Ala Eggertsson-Woodford, we know the permanence of the monetary expansion is the critical determinant of the path of NGDP. This is confirmed in some private email correspondences, which brought up the possibility of banks paying higher dividends, or perhaps even venture capital as outlets for bank reserves. However, those options are not viable if the reserves aren't seen as permanent. A particularly striking line was:

The standard Keynesian story has been that in a zero interest-rate economy, it makes perfect sense for government to borrow a ton and invest now, because low rates don't last forever; well, guess what, it makes sense for the private sector too. Both the government and the private sector can think of ways to use more money, and if it wouldn't hurt for government to borrow and spend more, it won't hurt for business to borrow and spend more either.

While this means a credible expectations based regime can easily inflate, it should also remind us that controlling inflation and NGDP growth can be a non-linear task, subject to type-2 extremistan variation. We're not playing with bank balance sheets as much as we're playing with bank's beliefs. Beliefs can change on a whim. Once a certain threshold of expectations or interest rates are passed, banks will rapidly unwind their excess reserves and put their money to use. There is a critical level that we cannot observe, but once we pass it the monetary effects will be significant.

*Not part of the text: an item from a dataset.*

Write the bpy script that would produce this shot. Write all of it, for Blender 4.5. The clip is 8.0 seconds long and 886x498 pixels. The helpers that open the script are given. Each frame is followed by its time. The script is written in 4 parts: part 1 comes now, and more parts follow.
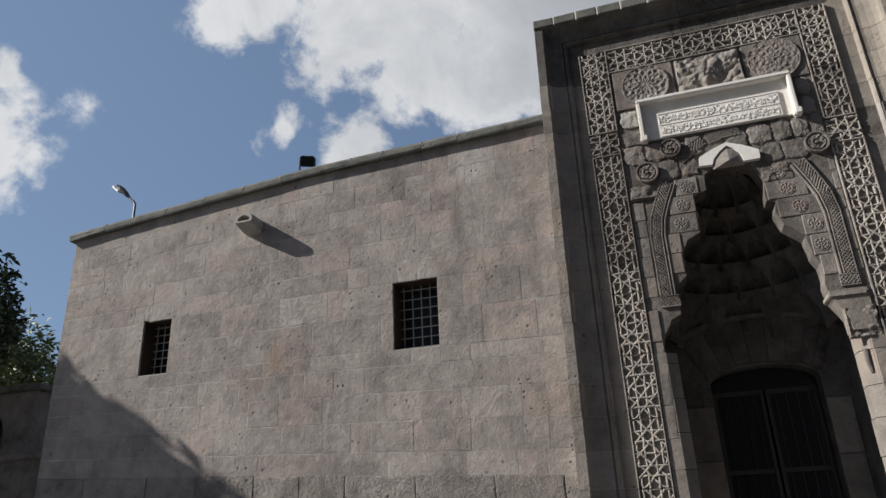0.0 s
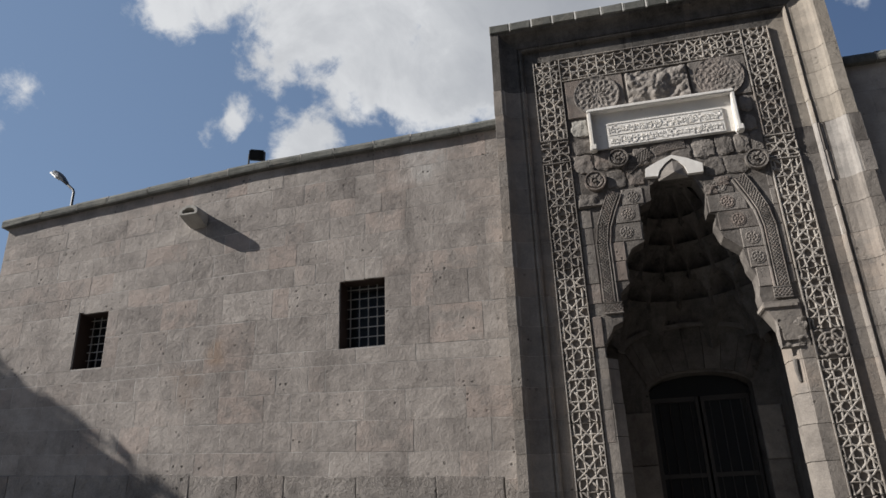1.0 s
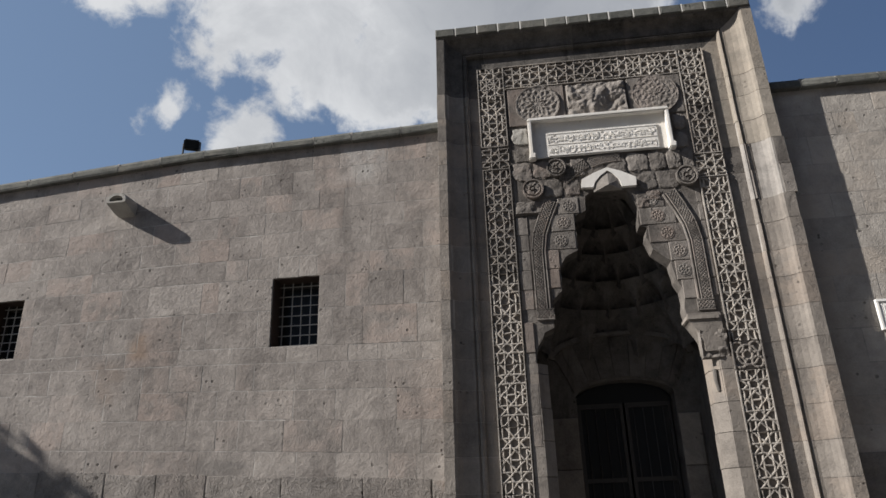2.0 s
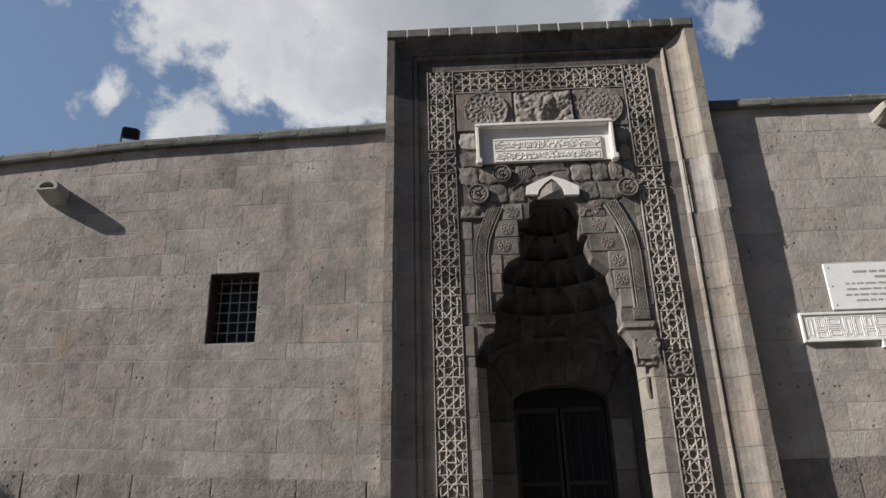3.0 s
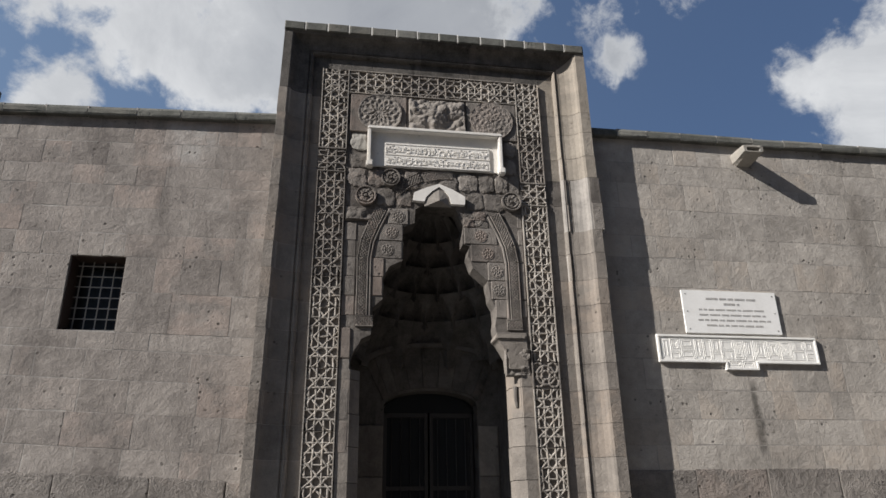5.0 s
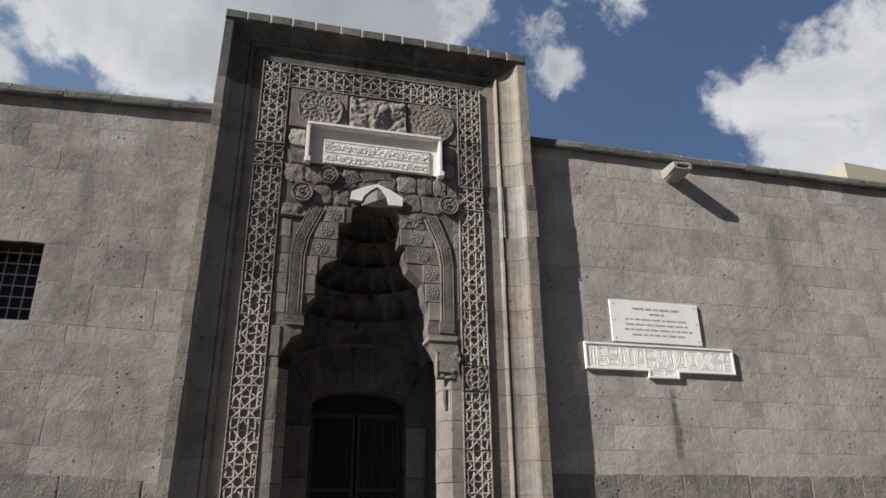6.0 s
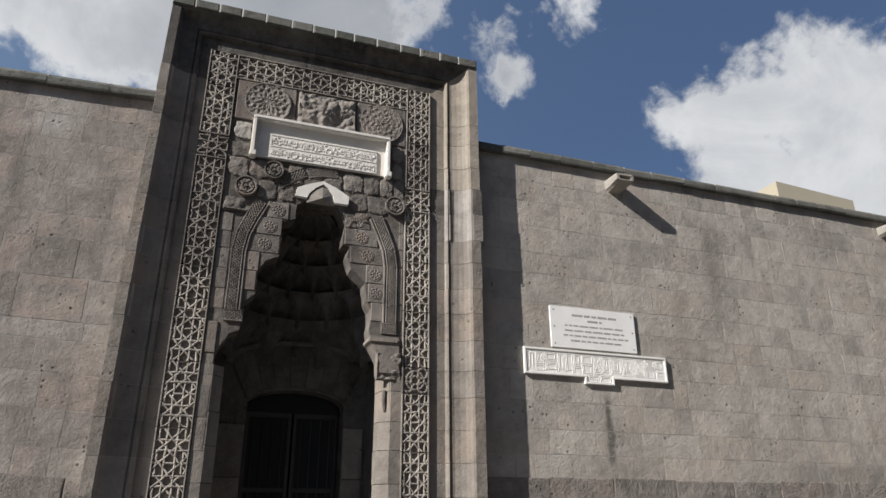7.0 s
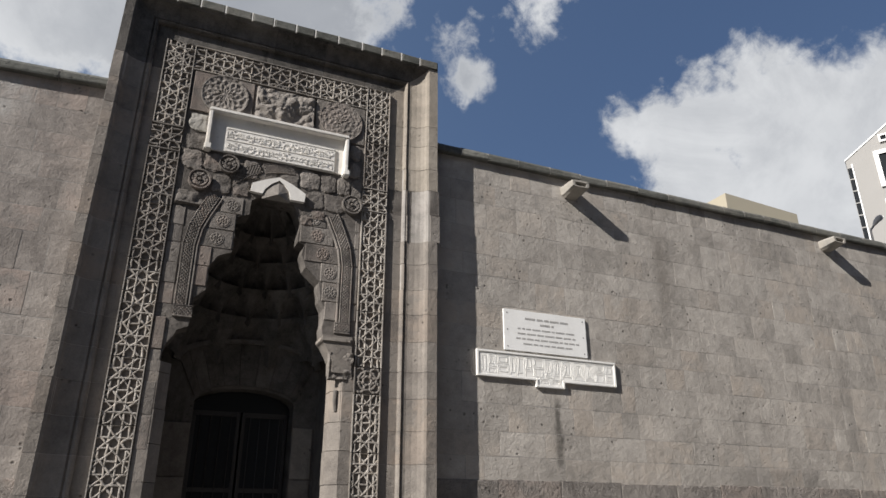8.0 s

A possible argument out of this problem is that, if the banks knew what fraction of the reserves would be taken out of the system, they could plan ahead so that they don't expand by too much. However, the market is not a platonic game. There is no social planner that will only take a fraction from each bank; the banks have to reach a decentralized solution. Assuming each bank's reserves are small relative to the total stock of excess reserves, it would be in the interest of each bank to spend all of their excess reserves into higher yield assets or dividends so that they can take advantage of the limited permanent expansion of the base. It would be incredibly difficult on the part of the banks to coordinate, because how would they know the level of NGDP? Moreover, if the NGDP level overshot, why should private agents expect the Fed to step in? If central banks are inertial, the credibility of the NGDP target could be compromised. The FOMC only meets eight times a year, how could policy direct the path of NGDP well enough?

Fundamentally, there's two uncertainties that NGDPLT has to deal with. First is a band on the rate of NGDP growth. It can vary around the 5% goal. Second is the band on the timing of when the target is hit. If central banks are slow on adjusting policy, the market may see a bubble opportunity and jump in to make money. Timing is especially problematic because it's something that can cause bubbles even when market participants are rational about fundamentals.

To get around these problems, NGDPLT has to be implemented in a very careful fashion with strong forward guidance on what market participants should expect in terms of NGDP. Scott Sumner often discusses proposals for NGDP futures to help guide policy, but given these disequilibrium dynamics in the transition to NGDPLT, the futures markets are actually a prerequisite. Importantly, these NGDP futures should give information over a variety of time horizons, so banks, both central and private, can know more and plan for the future. With all this information, the central bank would need to be much more active in tuning the rates. While the instability of the rates might seem problematic, they would be instrumental in proving the credibility of the central bank in maintaining a smooth transition. This transition should also be slow, so that the return to trend growth is not too sudden. Thus, NGDP growth does not need to speed up too quickly before it's identified as "overshooting" the path that the Fed plans. It's not a simple act of "shooting for it". The Fed's balance sheet is incredibly large, so we need to be careful so that the easing process does not cause too many problems.

There is little doubt that a credible NGDP target regime with a small monetary base will yield incredible benefits for stabilization policy. But we can't let the perfect be the enemy of the good, and such a regime shift will require great caution.